Gov. Ralph Northam has established a testing working group as Virginia struggles to ramp up testing to levels needed to address the COVID-19 crisis.
The group will “make sure all of Virginia's public and private testing efforts are coordinated and pulling in the same direction,” Northam said during a Monday press conference.
The group will include representatives from the state hospital association, long-term care facilities, emergency room physicians, private labs, free clinics and state health and emergency management officials.
“This group will make sure we have the testing capabilities and supplies we need as we move forward into the summer and fall,” Northam said.
The work group will be focused on three things:
Making sure Virginia can expand test sites and testing criteria.
Increasing testing volume and timeliness.

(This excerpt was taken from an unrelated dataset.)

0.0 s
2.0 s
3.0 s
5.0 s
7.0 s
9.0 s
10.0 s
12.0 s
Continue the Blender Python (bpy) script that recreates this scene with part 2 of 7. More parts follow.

Addressing the factors that limit testing, such as getting testing supplies.
“These are all critical components — testing isn’t just about testing itself,” Northam said. “Labs might be able to run tests, but until doctors have enough swabs to do the tests and we have enough supplies to safely transport the tests, we cannot meet the need for testing.”
Virginia has recorded 56,735 tests for COVID-19 over the past six weeks, but the state has yet to show testing at a level that would suggest health officials have a clear sense of how many people have the coronavirus.

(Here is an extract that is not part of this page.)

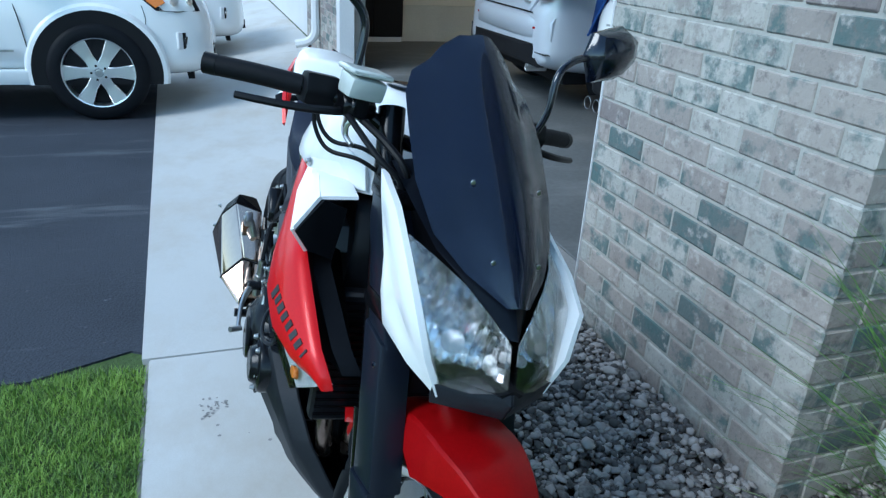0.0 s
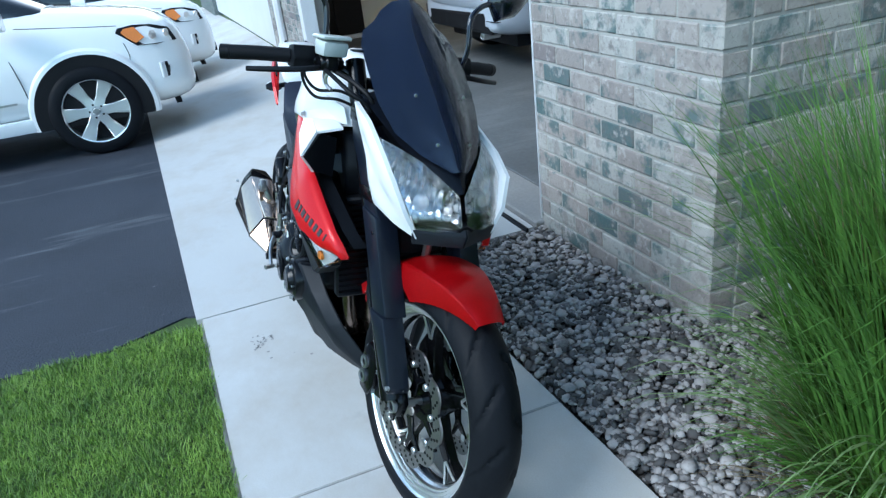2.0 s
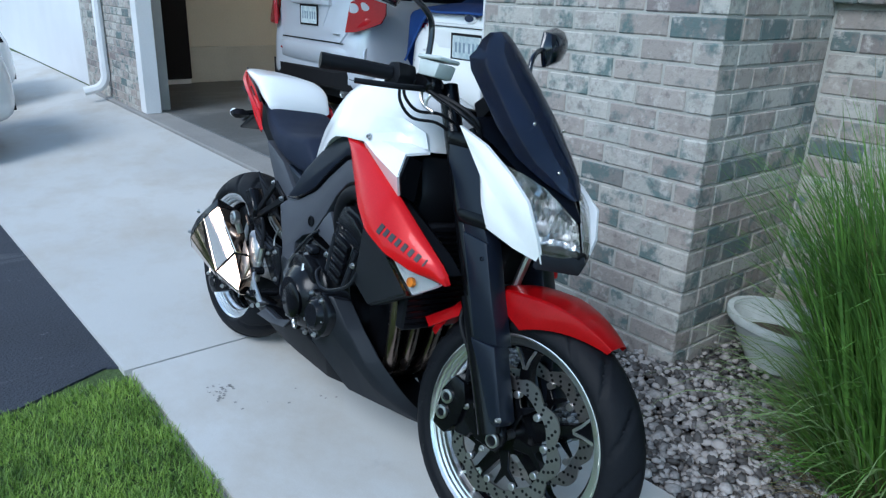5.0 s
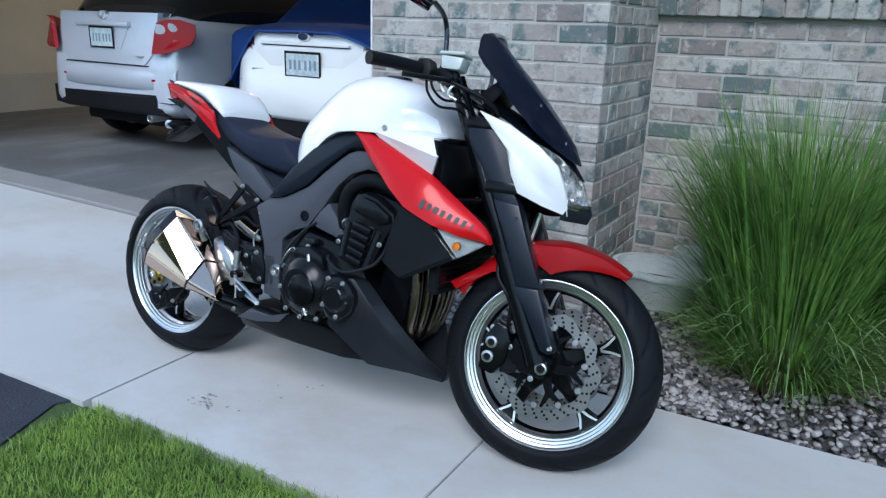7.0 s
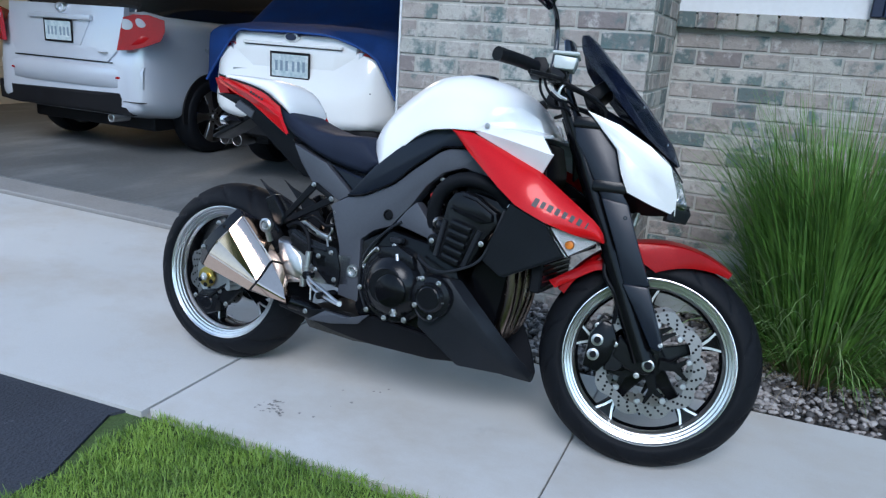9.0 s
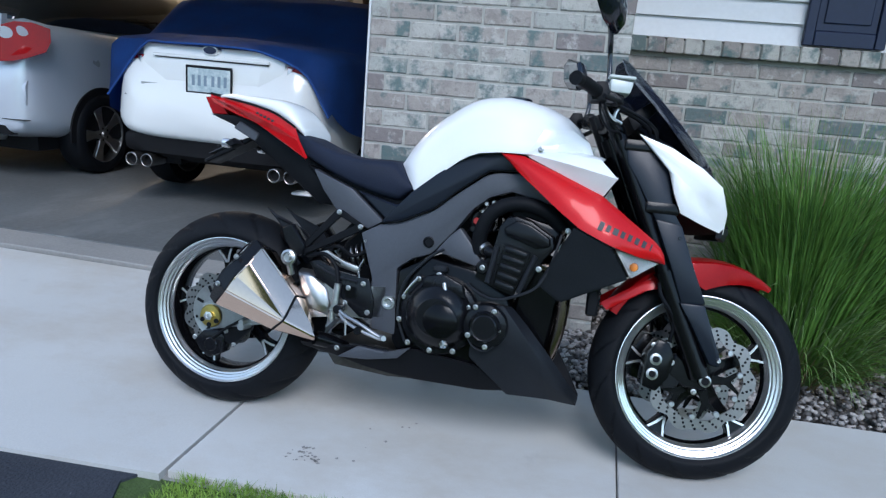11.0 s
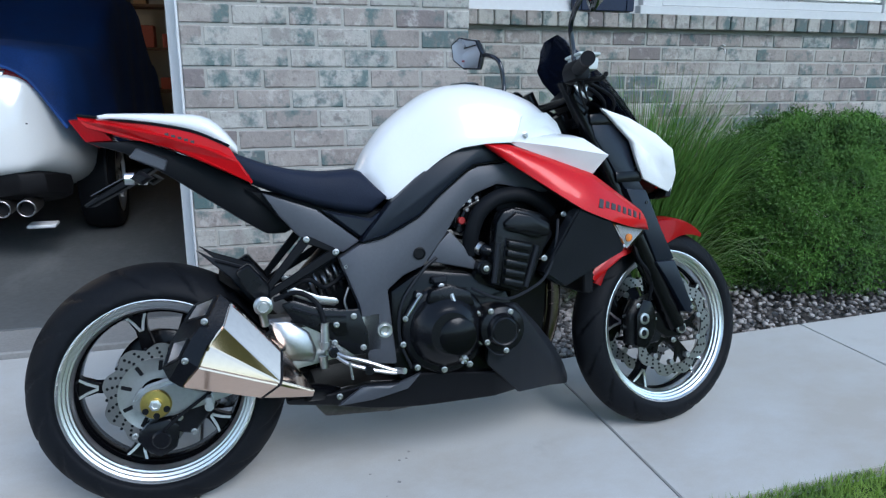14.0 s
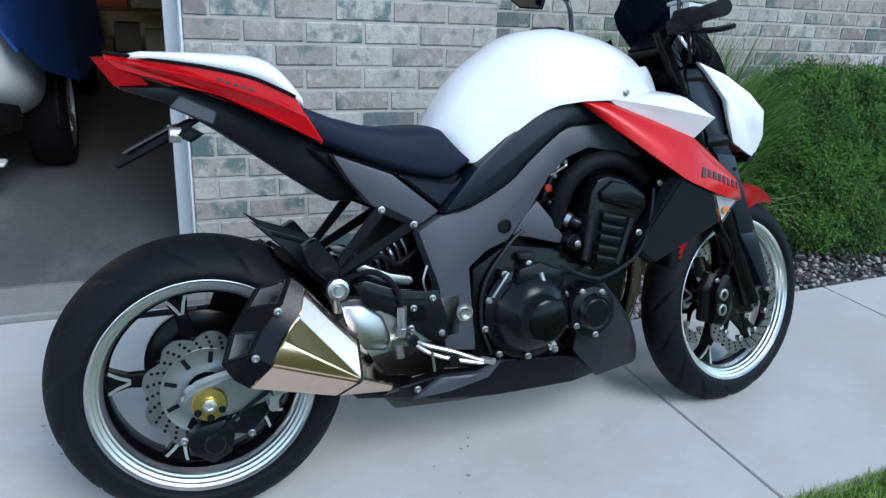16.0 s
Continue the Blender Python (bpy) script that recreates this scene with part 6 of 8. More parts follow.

Both the governor and Daniel Carey, the state's health secretary, again stressed Monday that thousands of additional tests need to be added to the roughly 2,500 tests the state is currently recording daily.
“Between our state lab, the private labs and the universities and health care systems, we are steadily increasing our testing capacity in Virginia,” Northam said.

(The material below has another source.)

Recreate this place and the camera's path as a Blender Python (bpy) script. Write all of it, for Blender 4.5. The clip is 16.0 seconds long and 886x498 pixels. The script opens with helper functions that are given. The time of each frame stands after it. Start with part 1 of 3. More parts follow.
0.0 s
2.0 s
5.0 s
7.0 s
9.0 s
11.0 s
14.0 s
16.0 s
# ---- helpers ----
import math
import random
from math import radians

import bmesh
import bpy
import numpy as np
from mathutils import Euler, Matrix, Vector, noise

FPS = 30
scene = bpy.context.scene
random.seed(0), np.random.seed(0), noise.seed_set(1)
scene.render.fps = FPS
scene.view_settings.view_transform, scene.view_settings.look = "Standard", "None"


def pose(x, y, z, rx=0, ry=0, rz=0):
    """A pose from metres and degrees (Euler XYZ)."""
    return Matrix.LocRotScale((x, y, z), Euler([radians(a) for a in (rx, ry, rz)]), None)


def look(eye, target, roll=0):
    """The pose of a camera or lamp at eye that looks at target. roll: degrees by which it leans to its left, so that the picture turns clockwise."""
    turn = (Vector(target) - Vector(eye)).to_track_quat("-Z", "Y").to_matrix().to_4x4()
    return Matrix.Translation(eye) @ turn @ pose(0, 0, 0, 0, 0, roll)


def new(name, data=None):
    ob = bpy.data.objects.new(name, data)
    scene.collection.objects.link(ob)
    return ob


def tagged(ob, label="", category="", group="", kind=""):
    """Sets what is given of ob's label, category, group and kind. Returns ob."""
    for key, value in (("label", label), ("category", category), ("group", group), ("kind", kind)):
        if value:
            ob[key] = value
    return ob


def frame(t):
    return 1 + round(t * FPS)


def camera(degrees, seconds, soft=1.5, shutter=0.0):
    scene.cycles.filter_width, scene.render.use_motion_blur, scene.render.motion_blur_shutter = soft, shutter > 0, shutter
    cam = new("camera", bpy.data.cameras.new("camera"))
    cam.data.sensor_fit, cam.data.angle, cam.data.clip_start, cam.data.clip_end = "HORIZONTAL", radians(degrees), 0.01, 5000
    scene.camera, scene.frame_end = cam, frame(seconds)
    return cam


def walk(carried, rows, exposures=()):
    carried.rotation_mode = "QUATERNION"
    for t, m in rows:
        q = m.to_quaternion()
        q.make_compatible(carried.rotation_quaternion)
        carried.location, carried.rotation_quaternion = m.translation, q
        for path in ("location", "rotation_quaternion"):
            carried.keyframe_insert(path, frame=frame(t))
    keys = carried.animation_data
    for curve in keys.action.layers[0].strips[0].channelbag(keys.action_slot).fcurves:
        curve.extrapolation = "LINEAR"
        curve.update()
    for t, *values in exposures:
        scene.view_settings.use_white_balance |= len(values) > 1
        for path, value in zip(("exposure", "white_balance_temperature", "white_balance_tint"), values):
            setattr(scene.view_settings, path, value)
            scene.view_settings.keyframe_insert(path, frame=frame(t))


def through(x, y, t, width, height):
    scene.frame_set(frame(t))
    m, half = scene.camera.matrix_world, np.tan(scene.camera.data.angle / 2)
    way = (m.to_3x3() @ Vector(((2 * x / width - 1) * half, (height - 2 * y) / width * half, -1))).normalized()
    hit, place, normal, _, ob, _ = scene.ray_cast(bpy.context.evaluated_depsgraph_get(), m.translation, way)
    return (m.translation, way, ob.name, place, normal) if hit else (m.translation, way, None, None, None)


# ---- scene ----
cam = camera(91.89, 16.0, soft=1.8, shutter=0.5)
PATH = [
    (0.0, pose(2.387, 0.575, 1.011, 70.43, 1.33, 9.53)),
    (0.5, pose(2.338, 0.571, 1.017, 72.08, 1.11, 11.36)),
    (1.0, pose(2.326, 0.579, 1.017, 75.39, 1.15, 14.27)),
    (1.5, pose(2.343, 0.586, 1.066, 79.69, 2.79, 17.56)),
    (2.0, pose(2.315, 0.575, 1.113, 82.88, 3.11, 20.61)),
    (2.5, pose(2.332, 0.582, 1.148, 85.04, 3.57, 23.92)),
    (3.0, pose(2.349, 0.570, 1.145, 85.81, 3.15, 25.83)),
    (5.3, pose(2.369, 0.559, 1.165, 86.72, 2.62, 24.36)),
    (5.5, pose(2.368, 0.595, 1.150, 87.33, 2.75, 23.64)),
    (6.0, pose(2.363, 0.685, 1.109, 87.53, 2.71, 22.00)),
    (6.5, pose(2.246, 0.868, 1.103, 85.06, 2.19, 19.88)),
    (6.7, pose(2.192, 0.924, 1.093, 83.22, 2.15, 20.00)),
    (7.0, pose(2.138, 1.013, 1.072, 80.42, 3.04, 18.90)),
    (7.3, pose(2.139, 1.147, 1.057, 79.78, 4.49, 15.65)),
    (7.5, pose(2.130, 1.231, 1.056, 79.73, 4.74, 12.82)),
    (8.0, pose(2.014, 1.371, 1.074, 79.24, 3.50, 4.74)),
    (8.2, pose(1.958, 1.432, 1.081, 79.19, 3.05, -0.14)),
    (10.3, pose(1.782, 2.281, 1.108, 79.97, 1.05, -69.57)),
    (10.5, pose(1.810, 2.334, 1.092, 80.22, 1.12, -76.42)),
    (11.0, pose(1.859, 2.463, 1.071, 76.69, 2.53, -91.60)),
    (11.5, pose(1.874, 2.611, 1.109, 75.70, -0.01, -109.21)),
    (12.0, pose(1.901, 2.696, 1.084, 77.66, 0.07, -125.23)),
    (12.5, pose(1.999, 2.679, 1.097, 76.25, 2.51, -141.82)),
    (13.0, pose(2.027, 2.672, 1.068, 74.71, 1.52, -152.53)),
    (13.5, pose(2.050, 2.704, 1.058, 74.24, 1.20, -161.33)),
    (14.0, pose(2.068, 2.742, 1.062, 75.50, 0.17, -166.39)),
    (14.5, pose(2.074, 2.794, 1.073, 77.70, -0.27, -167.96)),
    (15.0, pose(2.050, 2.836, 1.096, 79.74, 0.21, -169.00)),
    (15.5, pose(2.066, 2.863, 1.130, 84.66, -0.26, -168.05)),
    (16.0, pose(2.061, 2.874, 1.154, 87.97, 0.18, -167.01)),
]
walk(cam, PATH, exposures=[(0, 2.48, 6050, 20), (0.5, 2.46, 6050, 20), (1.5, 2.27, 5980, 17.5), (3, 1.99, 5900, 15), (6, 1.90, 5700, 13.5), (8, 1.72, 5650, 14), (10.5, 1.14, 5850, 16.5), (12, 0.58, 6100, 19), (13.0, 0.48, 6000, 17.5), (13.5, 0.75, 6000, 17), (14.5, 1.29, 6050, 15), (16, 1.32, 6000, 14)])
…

Carey added that the biggest challenge now involves sharing information between the various groups involved in testing.
“To get to the thousands more that we need, we need that added coordination” of the working group, Carey said.
The working group will be responsible for making sure that everyone knows where they fit in a statewide testing plan, said Dr. Karen Remley, one of the leaders of the new working group and a former state health commissioner.
“Now that we have an opportunity to take a breath and coordinate these efforts, we will be able to ensure that people who need to get tested because of their health conditions and other priorities get tested first, but we can also open up to more communities, more people,” Remley said.
And the federal government will play an important role in enabling more testing, Northam said, noting that governors, labs and health care systems have literally been competing for the same supply of reagents and swabs, just as they’ve done for personal protective equipment (PPE), all with limited national guidance.
The Centers for Disease Control and Prevention announced Monday that it will be sending teams to each state to help with testing of vulnerable populations, and it’s giving more flexibility to the state regarding testing and supplies.
“This additional support will be very helpful,” Northam said. “This is a team effort. The combination of PPE (personal protective equipment) and testing and supplies — any help that we can get from the national level — and guidance, not just to obtain those resources, but also how to disperse those to the states, is going to be very helpful going forward.”